In recent years, federal courts had taken a broad view of what “other expenses” could be reimbursed when corporations were caught up in an investigation. In United States v. Gupta, the Federal District Court in Manhattan ordered Rajat K. Gupta, a former director of Goldman Sachs convicted of tipping confidential information used for insider trading, to repay the firm over $6 million it incurred helping prosecutors and the Securities and Exchange Commission in their investigations. In United States v. Skowron, the federal appeals court in Manhattan upheld an order requiring Joseph F. Skowron III to repay Morgan Stanley $3.8 million in legal fees from its internal investigation, which helped the S.E.C. in the insider trading case that resulted in a guilty plea.

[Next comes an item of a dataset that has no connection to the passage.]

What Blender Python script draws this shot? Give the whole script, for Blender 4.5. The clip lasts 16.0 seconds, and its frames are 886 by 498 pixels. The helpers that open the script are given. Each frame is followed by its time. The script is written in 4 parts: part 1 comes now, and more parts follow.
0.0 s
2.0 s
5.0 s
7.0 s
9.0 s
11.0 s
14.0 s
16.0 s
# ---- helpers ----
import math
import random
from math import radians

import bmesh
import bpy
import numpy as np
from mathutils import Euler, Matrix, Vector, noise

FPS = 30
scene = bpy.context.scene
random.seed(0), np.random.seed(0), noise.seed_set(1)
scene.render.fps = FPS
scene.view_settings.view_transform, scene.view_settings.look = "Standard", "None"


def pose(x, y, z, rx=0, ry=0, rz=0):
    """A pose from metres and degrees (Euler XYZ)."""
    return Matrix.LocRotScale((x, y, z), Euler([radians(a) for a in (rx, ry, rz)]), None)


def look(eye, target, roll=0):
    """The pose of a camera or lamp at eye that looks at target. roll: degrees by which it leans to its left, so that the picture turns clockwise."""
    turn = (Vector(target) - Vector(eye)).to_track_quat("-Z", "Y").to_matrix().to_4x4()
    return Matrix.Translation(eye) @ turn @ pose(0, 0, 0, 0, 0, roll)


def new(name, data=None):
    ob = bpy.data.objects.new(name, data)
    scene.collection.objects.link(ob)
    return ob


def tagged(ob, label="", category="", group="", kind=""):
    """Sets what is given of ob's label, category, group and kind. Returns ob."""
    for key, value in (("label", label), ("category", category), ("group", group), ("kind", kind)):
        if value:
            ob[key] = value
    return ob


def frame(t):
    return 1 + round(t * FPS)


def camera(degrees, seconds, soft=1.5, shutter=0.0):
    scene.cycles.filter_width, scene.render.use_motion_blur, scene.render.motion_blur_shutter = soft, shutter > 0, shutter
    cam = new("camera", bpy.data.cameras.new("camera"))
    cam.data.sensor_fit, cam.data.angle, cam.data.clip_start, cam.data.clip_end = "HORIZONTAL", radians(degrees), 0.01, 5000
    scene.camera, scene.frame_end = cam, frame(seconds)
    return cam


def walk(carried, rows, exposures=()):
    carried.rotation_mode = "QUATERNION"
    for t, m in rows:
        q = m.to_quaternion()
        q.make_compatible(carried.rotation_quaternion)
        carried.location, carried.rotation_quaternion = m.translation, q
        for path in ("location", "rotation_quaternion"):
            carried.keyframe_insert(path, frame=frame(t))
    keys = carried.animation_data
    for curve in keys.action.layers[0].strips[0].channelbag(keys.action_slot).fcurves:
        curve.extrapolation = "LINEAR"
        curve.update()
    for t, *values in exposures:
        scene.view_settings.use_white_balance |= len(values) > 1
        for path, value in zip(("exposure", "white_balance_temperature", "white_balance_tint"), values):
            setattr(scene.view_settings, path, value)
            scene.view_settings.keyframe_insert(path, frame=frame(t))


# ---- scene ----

The Supreme Court took a decidedly narrower view of what “necessary” expenses could be the subject of mandatory restitution. It rejected the view that costs associated with an internal corporate investigation come within the statute. The justices held unanimously that “investigations” and “proceedings” are limited to criminal prosecutions and do not include other types of inquiries that a company might undertake to aid the government.

Also, those costs are not subject to a mandatory restitution order if they are for civil or regulatory proceedings, like an S.E.C. investigation, because “the statute says nothing about the kinds of expenses a victim would often incur when private investigations or, say, bankruptcy proceedings are at issue, namely, the costs of hiring private investigators, attorneys or accountants.”

The court adopted its “narrower construction” to avoid requiring lower courts to figure out what costs are — or are not — truly necessary. As a result, unless the Justice Department demands that a company take certain steps, the cost of being proactive in ferreting out misconduct in an organization will not be subject to mandatory restitution by a defendant.

The Supreme Court pointed out that General Electric Capital was not bereft of other remedies. The company obtained a judgment for over $30 million against Mr. Lagos in a lawsuit. But as lawyers know well, a defendant sitting in prison whose company went into bankruptcy is unlikely to have anything available to pay off such a judgment — short of winning the lottery or writing the next great American novel one day.

The Lagos decision puts most of the costs of an internal investigation beyond the reach of the restitution statute, so that companies can no longer look to individual defendants for repayment. In an era when there are often multiple civil investigations along with potential criminal prosecutions for corporate misconduct, a company hoping to be viewed as cooperative may need to consider how much it is willing to pay to show how accommodating it truly is to the government’s interests.

The Supreme Court’s decision in Lagos is just the latest in a line of cases that have made it more difficult to obtain repayment for misconduct. In Kokesh v. Securities and Exchange Commission, decided last June, the Supreme Court limited to five years the period in which the S.E.C. could sue for the return of ill-gotten gains under the applicable statute of limitation. In testimony last month in Congress, Stephanie Avakian and Steven Peikin, the co-directors of the enforcement division, said that “it is likely that Kokesh will have a significant impact on our ability to enforce the federal securities laws and obtain recovery for harmed investors in long-running frauds.”

Congress can change the statutes to reverse the outcomes of the Lagos and Kokesh cases. But whether there is any appetite on Capitol Hill to help curtail corporate misconduct by allowing for the recovery of internal investigation costs or the gains from securities fraud remains to be seen. In an environment of greater deregulation and diminished enforcement, the federal government may have to live with the limitations imposed by the Supreme Court.